Short exercise: Show every line containing "made" by copying it.

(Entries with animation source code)
+--

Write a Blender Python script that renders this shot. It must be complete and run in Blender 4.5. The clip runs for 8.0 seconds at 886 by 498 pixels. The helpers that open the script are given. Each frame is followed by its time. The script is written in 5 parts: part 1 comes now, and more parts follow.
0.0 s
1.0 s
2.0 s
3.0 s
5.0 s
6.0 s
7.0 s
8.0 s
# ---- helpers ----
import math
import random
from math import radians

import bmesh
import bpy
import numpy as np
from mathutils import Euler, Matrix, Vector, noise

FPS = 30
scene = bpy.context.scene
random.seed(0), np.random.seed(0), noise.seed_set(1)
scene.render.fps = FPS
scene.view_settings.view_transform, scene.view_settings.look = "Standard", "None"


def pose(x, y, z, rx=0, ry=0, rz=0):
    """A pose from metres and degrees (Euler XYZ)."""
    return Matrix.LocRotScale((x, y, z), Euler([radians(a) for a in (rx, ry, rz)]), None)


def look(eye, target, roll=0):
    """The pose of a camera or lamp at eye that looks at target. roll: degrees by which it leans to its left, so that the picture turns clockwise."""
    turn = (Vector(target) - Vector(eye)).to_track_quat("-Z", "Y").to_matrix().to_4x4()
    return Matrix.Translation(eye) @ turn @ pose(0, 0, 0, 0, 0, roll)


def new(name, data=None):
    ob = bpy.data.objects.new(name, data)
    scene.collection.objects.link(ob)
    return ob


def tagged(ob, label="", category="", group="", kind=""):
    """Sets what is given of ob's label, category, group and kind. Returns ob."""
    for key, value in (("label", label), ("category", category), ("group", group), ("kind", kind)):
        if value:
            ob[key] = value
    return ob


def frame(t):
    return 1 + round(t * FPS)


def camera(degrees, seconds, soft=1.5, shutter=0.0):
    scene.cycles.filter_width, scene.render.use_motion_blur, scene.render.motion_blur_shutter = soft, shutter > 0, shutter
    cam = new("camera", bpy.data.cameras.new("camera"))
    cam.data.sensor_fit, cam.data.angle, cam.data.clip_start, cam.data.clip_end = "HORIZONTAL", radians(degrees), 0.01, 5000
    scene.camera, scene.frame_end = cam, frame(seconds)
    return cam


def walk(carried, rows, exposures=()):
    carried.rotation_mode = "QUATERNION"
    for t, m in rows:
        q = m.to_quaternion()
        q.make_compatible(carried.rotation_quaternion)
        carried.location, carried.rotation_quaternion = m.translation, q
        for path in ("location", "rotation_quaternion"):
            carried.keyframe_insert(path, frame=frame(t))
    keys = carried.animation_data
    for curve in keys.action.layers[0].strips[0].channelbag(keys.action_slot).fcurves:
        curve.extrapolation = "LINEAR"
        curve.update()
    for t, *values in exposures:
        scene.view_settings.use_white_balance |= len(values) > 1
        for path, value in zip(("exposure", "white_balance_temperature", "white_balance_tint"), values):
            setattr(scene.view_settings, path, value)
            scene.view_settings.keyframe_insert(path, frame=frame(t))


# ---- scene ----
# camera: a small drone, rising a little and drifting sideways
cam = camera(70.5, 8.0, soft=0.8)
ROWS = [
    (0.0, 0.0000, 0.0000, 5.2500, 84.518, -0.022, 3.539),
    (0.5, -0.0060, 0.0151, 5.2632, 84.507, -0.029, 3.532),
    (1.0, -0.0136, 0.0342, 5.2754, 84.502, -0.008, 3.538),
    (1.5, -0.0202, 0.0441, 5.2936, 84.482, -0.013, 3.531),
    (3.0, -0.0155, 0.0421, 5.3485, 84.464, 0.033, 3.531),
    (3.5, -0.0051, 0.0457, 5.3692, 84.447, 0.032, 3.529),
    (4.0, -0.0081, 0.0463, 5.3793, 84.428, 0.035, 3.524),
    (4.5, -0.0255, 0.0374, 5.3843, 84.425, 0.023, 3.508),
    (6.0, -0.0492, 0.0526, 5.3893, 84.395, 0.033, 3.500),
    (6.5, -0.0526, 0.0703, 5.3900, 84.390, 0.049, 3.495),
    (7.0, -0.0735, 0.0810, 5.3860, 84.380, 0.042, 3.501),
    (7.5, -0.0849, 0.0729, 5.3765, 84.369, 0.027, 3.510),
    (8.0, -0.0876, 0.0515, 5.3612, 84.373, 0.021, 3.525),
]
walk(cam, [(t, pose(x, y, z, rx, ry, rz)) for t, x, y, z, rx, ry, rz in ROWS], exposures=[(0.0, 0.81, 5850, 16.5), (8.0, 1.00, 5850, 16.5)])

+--

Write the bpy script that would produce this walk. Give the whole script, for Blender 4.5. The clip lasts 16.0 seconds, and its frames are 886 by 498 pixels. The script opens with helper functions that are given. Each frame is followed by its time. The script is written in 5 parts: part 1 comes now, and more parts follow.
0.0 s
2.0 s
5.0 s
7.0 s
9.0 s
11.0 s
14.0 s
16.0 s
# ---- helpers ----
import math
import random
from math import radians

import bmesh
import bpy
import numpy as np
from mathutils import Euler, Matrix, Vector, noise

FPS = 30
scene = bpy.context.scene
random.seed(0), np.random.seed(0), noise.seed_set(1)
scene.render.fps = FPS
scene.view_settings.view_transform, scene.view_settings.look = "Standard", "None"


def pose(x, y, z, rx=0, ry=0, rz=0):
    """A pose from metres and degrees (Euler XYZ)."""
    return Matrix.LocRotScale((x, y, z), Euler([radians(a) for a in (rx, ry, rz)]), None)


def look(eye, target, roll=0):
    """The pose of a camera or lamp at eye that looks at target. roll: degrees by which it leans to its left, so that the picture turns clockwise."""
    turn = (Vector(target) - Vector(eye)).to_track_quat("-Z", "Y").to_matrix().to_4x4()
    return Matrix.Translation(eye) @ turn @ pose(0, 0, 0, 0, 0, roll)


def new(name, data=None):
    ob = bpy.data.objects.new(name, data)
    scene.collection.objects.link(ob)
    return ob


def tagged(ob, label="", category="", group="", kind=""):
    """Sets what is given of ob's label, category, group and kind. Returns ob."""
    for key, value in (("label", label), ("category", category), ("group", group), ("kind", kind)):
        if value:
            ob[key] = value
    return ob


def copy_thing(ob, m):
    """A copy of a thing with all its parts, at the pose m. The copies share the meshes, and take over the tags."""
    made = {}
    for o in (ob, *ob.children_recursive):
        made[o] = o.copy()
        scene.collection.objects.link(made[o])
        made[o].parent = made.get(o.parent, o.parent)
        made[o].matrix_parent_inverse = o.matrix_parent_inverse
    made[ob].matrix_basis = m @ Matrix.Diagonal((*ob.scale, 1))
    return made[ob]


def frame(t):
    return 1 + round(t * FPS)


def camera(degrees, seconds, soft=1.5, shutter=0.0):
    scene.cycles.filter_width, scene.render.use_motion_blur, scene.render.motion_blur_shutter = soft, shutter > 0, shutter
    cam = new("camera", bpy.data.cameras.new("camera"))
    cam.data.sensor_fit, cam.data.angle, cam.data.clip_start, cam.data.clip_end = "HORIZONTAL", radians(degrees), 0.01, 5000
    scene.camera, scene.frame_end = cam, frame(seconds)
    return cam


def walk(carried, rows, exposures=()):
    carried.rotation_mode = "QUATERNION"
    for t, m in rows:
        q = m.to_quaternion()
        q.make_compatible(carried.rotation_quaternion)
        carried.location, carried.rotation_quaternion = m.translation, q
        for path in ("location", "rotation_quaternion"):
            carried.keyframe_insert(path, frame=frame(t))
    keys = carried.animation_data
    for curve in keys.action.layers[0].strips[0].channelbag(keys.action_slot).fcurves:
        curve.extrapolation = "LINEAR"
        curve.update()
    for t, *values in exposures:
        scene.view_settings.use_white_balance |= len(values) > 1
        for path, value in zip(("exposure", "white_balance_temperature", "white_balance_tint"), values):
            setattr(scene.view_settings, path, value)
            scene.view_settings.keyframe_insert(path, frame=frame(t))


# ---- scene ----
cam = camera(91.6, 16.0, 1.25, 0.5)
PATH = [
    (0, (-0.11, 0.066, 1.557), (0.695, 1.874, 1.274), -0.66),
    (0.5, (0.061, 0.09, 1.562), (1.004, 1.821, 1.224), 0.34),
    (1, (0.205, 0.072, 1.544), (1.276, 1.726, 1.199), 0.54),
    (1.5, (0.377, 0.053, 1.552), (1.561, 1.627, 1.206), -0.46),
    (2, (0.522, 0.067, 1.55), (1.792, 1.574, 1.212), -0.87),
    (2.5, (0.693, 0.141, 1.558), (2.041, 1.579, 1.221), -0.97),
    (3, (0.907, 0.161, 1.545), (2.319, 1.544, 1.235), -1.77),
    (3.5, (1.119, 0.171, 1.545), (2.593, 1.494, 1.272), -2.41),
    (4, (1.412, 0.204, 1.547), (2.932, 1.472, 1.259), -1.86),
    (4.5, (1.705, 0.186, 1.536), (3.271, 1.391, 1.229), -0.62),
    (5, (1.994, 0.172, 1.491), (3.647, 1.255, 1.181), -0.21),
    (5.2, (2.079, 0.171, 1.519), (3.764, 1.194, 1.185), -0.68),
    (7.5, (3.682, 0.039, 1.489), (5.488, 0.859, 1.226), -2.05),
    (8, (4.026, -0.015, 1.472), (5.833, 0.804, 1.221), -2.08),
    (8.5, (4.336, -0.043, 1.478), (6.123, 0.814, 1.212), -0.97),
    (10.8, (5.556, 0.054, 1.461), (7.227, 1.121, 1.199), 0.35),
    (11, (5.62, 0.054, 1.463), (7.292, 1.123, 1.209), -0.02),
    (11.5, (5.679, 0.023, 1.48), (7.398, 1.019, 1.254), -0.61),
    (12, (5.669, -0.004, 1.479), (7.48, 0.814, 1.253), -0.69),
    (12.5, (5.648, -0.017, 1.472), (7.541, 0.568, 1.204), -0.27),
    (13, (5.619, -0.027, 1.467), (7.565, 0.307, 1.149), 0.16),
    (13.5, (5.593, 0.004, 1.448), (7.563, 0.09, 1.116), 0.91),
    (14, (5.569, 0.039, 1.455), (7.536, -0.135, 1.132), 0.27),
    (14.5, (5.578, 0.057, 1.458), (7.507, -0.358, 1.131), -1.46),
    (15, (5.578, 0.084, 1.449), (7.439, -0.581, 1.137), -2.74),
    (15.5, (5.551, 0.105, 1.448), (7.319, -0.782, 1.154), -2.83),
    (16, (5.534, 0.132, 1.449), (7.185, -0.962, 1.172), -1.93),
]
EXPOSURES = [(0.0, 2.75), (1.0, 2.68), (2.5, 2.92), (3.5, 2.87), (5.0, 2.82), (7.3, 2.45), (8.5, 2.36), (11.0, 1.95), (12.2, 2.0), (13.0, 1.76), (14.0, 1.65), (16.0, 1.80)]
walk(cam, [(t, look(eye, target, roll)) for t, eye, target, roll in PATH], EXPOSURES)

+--

Output for this task:
    made = {}
        made[o] = o.copy()
        scene.collection.objects.link(made[o])
        made[o].parent = made.get(o.parent, o.parent)
        made[o].matrix_parent_inverse = o.matrix_parent_inverse
    made[ob].matrix_basis = m @ Matrix.Diagonal((*ob.scale, 1))
    return made[ob]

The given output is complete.